Source excerpt:

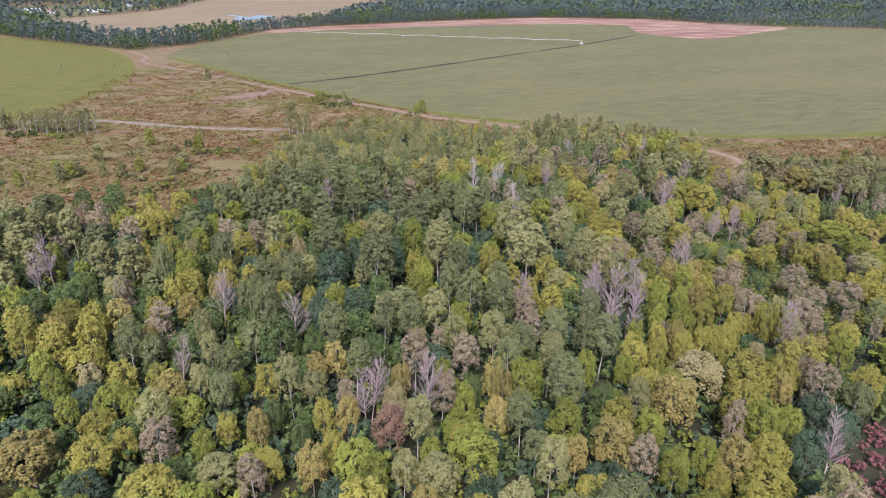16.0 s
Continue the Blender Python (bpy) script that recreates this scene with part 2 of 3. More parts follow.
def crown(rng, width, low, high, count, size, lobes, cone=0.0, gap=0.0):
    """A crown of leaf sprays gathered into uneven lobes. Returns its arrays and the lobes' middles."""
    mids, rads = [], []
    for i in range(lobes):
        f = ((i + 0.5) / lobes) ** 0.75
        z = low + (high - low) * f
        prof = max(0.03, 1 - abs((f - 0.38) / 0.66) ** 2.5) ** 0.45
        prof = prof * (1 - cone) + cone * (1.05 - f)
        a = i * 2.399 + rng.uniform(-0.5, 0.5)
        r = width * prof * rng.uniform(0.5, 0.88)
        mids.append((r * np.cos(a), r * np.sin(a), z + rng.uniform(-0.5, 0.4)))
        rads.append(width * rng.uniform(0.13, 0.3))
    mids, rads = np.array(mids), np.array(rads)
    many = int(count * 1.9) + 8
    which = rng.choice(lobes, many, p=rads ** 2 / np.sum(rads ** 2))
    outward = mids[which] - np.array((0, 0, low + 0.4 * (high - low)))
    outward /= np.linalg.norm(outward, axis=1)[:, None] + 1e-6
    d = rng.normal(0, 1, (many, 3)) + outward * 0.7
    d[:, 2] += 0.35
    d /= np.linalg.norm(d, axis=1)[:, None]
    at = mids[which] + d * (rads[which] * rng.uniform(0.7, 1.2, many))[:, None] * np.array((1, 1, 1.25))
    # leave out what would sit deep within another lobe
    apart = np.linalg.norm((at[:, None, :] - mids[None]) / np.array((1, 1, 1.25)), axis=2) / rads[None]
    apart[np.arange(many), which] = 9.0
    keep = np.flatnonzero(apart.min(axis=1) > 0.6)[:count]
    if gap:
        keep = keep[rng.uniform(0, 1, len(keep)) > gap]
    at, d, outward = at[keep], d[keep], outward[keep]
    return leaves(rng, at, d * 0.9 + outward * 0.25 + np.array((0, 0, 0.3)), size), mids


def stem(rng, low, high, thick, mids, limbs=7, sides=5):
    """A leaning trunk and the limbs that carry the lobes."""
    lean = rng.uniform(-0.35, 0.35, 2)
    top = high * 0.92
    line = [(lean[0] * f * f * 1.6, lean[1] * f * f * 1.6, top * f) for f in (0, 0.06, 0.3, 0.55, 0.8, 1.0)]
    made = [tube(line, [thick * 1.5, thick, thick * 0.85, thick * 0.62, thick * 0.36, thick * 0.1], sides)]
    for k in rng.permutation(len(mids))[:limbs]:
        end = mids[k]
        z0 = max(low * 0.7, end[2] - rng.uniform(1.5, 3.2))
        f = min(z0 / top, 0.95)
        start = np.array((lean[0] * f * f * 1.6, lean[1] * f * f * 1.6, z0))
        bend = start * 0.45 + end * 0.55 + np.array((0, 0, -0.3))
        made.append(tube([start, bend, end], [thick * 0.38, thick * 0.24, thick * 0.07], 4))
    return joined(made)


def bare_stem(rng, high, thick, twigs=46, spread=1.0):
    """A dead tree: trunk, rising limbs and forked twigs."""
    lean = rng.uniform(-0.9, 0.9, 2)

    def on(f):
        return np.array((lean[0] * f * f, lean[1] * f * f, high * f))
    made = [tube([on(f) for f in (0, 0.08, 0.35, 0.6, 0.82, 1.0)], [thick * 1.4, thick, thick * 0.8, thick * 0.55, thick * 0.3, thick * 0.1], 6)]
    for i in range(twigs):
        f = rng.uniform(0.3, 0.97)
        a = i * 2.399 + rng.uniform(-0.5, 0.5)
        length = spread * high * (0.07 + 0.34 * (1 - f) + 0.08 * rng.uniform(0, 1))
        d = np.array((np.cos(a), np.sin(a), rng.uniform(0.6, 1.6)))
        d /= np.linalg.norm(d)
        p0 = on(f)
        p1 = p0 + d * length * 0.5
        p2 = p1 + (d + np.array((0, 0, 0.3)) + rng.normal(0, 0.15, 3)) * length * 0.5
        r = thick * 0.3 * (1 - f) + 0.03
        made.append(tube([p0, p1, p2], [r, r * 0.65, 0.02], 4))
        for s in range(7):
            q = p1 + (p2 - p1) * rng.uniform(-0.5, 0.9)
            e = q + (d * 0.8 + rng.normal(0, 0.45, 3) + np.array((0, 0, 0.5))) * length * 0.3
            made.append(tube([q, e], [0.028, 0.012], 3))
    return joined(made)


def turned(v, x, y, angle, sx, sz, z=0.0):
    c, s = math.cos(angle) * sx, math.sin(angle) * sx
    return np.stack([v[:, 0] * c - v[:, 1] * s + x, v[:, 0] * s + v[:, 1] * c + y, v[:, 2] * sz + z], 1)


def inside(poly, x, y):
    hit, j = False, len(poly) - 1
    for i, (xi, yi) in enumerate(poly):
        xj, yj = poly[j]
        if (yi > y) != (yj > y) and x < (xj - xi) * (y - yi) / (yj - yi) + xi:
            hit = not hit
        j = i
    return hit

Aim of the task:
Reproduce the material in its entirety and word for word, without the pictures.

Correct response:
16.0 s
Continue the Blender Python (bpy) script that recreates this scene with part 2 of 3. More parts follow.
def crown(rng, width, low, high, count, size, lobes, cone=0.0, gap=0.0):
    """A crown of leaf sprays gathered into uneven lobes. Returns its arrays and the lobes' middles."""
    mids, rads = [], []
    for i in range(lobes):
        f = ((i + 0.5) / lobes) ** 0.75
        z = low + (high - low) * f
        prof = max(0.03, 1 - abs((f - 0.38) / 0.66) ** 2.5) ** 0.45
        prof = prof * (1 - cone) + cone * (1.05 - f)
        a = i * 2.399 + rng.uniform(-0.5, 0.5)
        r = width * prof * rng.uniform(0.5, 0.88)
        mids.append((r * np.cos(a), r * np.sin(a), z + rng.uniform(-0.5, 0.4)))
        rads.append(width * rng.uniform(0.13, 0.3))
    mids, rads = np.array(mids), np.array(rads)
    many = int(count * 1.9) + 8
    which = rng.choice(lobes, many, p=rads ** 2 / np.sum(rads ** 2))
    outward = mids[which] - np.array((0, 0, low + 0.4 * (high - low)))
    outward /= np.linalg.norm(outward, axis=1)[:, None] + 1e-6
    d = rng.normal(0, 1, (many, 3)) + outward * 0.7
    d[:, 2] += 0.35
    d /= np.linalg.norm(d, axis=1)[:, None]
    at = mids[which] + d * (rads[which] * rng.uniform(0.7, 1.2, many))[:, None] * np.array((1, 1, 1.25))
    # leave out what would sit deep within another lobe
    apart = np.linalg.norm((at[:, None, :] - mids[None]) / np.array((1, 1, 1.25)), axis=2) / rads[None]
    apart[np.arange(many), which] = 9.0
    keep = np.flatnonzero(apart.min(axis=1) > 0.6)[:count]
    if gap:
        keep = keep[rng.uniform(0, 1, len(keep)) > gap]
    at, d, outward = at[keep], d[keep], outward[keep]
    return leaves(rng, at, d * 0.9 + outward * 0.25 + np.array((0, 0, 0.3)), size), mids


def stem(rng, low, high, thick, mids, limbs=7, sides=5):
    """A leaning trunk and the limbs that carry the lobes."""
    lean = rng.uniform(-0.35, 0.35, 2)
    top = high * 0.92
    line = [(lean[0] * f * f * 1.6, lean[1] * f * f * 1.6, top * f) for f in (0, 0.06, 0.3, 0.55, 0.8, 1.0)]
    made = [tube(line, [thick * 1.5, thick, thick * 0.85, thick * 0.62, thick * 0.36, thick * 0.1], sides)]
    for k in rng.permutation(len(mids))[:limbs]:
        end = mids[k]
        z0 = max(low * 0.7, end[2] - rng.uniform(1.5, 3.2))
        f = min(z0 / top, 0.95)
        start = np.array((lean[0] * f * f * 1.6, lean[1] * f * f * 1.6, z0))
        bend = start * 0.45 + end * 0.55 + np.array((0, 0, -0.3))
        made.append(tube([start, bend, end], [thick * 0.38, thick * 0.24, thick * 0.07], 4))
    return joined(made)


def bare_stem(rng, high, thick, twigs=46, spread=1.0):
    """A dead tree: trunk, rising limbs and forked twigs."""
    lean = rng.uniform(-0.9, 0.9, 2)

    def on(f):
        return np.array((lean[0] * f * f, lean[1] * f * f, high * f))
    made = [tube([on(f) for f in (0, 0.08, 0.35, 0.6, 0.82, 1.0)], [thick * 1.4, thick, thick * 0.8, thick * 0.55, thick * 0.3, thick * 0.1], 6)]
    for i in range(twigs):
        f = rng.uniform(0.3, 0.97)
        a = i * 2.399 + rng.uniform(-0.5, 0.5)
        length = spread * high * (0.07 + 0.34 * (1 - f) + 0.08 * rng.uniform(0, 1))
        d = np.array((np.cos(a), np.sin(a), rng.uniform(0.6, 1.6)))
        d /= np.linalg.norm(d)
        p0 = on(f)
        p1 = p0 + d * length * 0.5
        p2 = p1 + (d + np.array((0, 0, 0.3)) + rng.normal(0, 0.15, 3)) * length * 0.5
        r = thick * 0.3 * (1 - f) + 0.03
        made.append(tube([p0, p1, p2], [r, r * 0.65, 0.02], 4))
        for s in range(7):
            q = p1 + (p2 - p1) * rng.uniform(-0.5, 0.9)
            e = q + (d * 0.8 + rng.normal(0, 0.45, 3) + np.array((0, 0, 0.5))) * length * 0.3
            made.append(tube([q, e], [0.028, 0.012], 3))
    return joined(made)


def turned(v, x, y, angle, sx, sz, z=0.0):
    c, s = math.cos(angle) * sx, math.sin(angle) * sx
    return np.stack([v[:, 0] * c - v[:, 1] * s + x, v[:, 0] * s + v[:, 1] * c + y, v[:, 2] * sz + z], 1)


def inside(poly, x, y):
    hit, j = False, len(poly) - 1
    for i, (xi, yi) in enumerate(poly):
        xj, yj = poly[j]
        if (yi > y) != (yj > y) and x < (xj - xi) * (y - yi) / (yj - yi) + xi:
            hit = not hit
        j = i
    return hit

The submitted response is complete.